E del calcio, soprattutto, rimane scolpita la straordinaria vittoria della nazionale del Marocco, che arrivata in semifinale, ha fatto la storia: è la prima nazionale africana ad arrivarci in un Mondiale. Ma c’è di più, molto di più.
“E’ un risultato incredibile, inaspettato, una vittoria importantissima per chi specula e strumentalizza sul tema dell’immigrazione e dell’integrazione“. A commentare così a caldo con l’Adnkronos la sorprendente vittoria del Marocco che ha clamorosamente sbaragliato il Portogallo, è la giornalista marocchina Karima Moual, che non nasconde l’emozione per la vittoria della sua nazionale. “Nessuno ci credeva, ma noi volevamo crederci, contro ogni pronostico, non ci davano certo come una delle squadre favorite per la semifinale, ma i ragazzi ci hanno messo il cuore“, spiega.

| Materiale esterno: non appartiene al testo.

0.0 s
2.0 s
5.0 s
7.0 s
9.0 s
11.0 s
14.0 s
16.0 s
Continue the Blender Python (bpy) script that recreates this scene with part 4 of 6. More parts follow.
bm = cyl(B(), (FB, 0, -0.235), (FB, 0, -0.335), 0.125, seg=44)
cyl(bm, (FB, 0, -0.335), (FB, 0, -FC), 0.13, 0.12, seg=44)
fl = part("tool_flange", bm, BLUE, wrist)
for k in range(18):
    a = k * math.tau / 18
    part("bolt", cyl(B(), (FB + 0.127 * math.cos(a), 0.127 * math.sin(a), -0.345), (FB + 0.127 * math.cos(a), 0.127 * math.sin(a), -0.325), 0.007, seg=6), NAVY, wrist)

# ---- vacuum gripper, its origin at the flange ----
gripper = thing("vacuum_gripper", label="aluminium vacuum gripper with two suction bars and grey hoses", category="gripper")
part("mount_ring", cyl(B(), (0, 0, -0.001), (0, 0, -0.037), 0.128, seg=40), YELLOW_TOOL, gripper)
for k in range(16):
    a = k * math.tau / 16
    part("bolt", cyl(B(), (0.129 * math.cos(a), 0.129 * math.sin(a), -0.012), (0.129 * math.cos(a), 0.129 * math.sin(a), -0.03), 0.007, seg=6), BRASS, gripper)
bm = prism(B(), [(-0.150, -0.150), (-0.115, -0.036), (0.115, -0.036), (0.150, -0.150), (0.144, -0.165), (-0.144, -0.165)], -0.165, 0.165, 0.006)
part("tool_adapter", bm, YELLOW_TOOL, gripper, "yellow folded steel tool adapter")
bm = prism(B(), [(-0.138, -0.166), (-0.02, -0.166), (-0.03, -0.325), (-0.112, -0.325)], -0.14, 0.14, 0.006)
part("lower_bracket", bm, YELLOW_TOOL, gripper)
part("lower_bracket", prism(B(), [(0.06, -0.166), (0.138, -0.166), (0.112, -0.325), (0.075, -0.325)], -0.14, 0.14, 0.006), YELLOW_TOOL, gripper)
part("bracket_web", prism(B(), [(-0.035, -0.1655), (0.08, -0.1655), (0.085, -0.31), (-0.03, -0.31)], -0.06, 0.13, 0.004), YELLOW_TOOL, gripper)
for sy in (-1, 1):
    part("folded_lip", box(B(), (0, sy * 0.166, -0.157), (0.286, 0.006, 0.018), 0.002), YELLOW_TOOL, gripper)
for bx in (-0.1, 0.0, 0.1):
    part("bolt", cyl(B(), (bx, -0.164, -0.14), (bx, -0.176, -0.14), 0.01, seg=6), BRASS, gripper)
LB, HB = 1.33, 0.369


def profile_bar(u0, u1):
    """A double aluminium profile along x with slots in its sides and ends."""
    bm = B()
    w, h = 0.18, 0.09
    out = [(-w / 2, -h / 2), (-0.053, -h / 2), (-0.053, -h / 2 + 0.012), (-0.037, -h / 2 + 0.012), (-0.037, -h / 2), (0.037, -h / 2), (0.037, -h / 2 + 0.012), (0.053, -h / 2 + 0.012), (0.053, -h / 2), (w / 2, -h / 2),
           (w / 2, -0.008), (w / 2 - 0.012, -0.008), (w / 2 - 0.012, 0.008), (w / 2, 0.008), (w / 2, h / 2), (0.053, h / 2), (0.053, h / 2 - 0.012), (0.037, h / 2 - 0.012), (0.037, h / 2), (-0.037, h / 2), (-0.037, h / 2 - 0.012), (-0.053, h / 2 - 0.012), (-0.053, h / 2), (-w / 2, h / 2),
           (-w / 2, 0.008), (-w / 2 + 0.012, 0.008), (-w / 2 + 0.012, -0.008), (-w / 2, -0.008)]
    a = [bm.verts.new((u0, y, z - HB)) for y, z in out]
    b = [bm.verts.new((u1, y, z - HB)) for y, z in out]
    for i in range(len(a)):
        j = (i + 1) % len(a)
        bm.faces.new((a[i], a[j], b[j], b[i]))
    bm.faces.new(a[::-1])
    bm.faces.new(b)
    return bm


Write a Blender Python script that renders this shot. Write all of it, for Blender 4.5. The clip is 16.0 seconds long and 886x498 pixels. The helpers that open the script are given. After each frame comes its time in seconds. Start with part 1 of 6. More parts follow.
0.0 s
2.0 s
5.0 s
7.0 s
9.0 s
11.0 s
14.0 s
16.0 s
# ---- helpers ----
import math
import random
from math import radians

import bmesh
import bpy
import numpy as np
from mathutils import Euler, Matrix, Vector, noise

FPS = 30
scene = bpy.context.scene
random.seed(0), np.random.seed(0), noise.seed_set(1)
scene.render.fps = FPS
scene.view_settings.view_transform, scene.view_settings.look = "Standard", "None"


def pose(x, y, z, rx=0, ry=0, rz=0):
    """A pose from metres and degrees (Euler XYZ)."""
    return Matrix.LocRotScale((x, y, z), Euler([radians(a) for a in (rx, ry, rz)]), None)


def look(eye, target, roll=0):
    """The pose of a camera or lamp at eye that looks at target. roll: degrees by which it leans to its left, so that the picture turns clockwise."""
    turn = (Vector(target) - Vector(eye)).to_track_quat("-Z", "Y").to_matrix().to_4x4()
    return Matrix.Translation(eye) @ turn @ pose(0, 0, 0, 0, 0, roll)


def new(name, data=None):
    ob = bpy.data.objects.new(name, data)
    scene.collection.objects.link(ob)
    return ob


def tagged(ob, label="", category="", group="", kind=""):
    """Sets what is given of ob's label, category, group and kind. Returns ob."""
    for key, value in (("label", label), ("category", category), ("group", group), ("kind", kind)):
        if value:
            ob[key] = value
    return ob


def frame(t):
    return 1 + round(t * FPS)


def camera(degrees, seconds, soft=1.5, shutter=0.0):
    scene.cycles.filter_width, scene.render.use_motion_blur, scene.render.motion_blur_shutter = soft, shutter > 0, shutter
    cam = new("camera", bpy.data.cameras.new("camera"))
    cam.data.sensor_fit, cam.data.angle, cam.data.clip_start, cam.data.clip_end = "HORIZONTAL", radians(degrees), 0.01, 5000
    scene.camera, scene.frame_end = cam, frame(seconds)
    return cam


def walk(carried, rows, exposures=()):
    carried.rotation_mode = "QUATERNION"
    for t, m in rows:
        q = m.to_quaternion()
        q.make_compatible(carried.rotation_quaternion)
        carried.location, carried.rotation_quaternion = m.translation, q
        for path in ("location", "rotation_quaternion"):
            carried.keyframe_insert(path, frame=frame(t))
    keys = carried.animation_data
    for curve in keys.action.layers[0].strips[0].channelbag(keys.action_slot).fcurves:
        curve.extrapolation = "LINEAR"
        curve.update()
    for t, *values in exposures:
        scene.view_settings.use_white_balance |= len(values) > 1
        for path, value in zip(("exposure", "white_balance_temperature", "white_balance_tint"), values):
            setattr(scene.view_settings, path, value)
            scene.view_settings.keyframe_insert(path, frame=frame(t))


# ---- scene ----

È un segnale molto importante rimarcare il tema dell’integrazione, particolarmente in un Mondiale dove i diritti sono stati i protagonisti in negativo, negati, contraddetti, oscurati.
“Questi ragazzi sono nati o cresciuti all’estero ma non dimenticano le loro radici, e questo è il loro punto di forza: conoscere la propria provenienza rafforza la propria identità e crea identità pacifiche. Questo è il mondo del futuro“. Una vittoria che è dunque, per la cronista Moual, un inno alla pace e all’integrazione.
E quella di stasera tra Francia e Marocco è una semifinale mondiale del tutto inaspettata, una partita dai mille risvolti storici e politici. Nella sua storia, la Francia ha già incontrato su un campo di calcio una selezione di un Paese che faceva parte del suo ex impero coloniale.
Oggi in Francia vive una grande comunità di immigrati marocchini (poco più di 700mila) e molti francesi di origine marocchina hanno la doppia cittadinanza. Le vittorie in serie della selezione marocchina, sottolinea la stampa francese, hanno provocato una sorta di sindrome da ‘Maghreb Unito’, unendo sotto un’unica bandiera anche gli algerini, al di là delle rivalità tra Stati.